Shell OKs oilsands' 1st carbon-capture project
The Canadian Press
Posted: Sep 5, 2012 12:06 PM ET
Last Updated: Sep 6, 2012 11:35 AM ET
The Alberta government plans to invest $745 million in Quest from a $2-billion fund to support carbon capture, while Ottawa will provide $120 million through its Clean Energy Fund. (Jeff McIntosh/Canadian Press)
Royal Dutch Shell is going ahead with the first carbon capture and storage project for an oilsands operation in Canada, the international energy giant announced Wednesday.
The "flagship" Quest project will be built on behalf of the Athabasca Oil Sands Project's joint venture owners, which include Shell, Chevron and Marathon Oil. It also has the support of the Canadian and Alberta governments.
"CCS is critical to meeting the huge projected increase in global energy demand while reducing carbon dioxide emissions," Shell CEO Peter Voser said in remarks accompanying the announcement.

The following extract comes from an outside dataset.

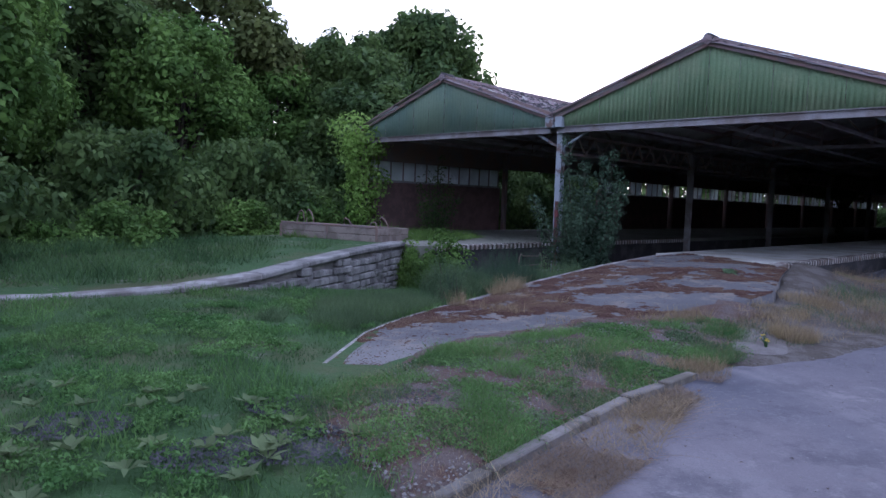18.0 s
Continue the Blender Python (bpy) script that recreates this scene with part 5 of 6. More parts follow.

"If you want to achieve climate change goals, CCS has to be part of the solution. We are helping to advance CCS technology on a number of fronts around the world, but Quest will be our flagship project."
Voser described the Alberta oilsands as a secure and reliable source of energy and an economic engine which drives employment, training and business development across Canada and beyond.
"We will need all sources of energy to meet world demand in the coming decades," Voser noted. "Lower CO2 energy sources will grow, but even by 2050 at least 65 per cent of our energy will still come from fossil fuels. So CCS will be important to manage climate impacts."
The Athabasca Oil Sands project produces bitumen, which is piped to Shell's Scotford upgrader near Edmonton.
From late 2015, Quest will capture and store deep underground more than one million tonnes a year of CO2 produced in bitumen processing. Quest will reduce direct emissions from the Scotford upgrader by up to 35 per cent — the equivalent of taking 175,000 North American cars off the road annually, Shell said.
Government investment
John Abbott, Shell executive vice-president, heavy oil, said the knowledge Quest provides will help enable "much wider and more cost-effective application of CCS through the energy industry and other sectors in years to come."
The Alberta government plans to invest $745 million in Quest from a $2-billion fund to support CCS, while Ottawa will provide $120 million through its Clean Energy Fund.
Quest is the world's first commercial-scale CCS project to tackle carbon emissions in the oilsands, and the first CCS project in which Shell will hold majority ownership and act as designer, builder and operator.
It will also form the core of Shell's CCS research program and help develop its CO2 capture technology.
Shell has received the necessary federal and provincial regulatory approvals for Quest.
Construction has begun and will employ an average of about 400 skilled trades workers over roughly 30 months, peaking at about 700.
The captured CO2 from the Scotford upgrader will be transported via an 80-kilometre underground pipeline to a storage site north of Scotford. There it will be injected more than two kilometres underground into a porous rock formation called the Basal Cambrian Sands, located beneath layers of impermeable rock.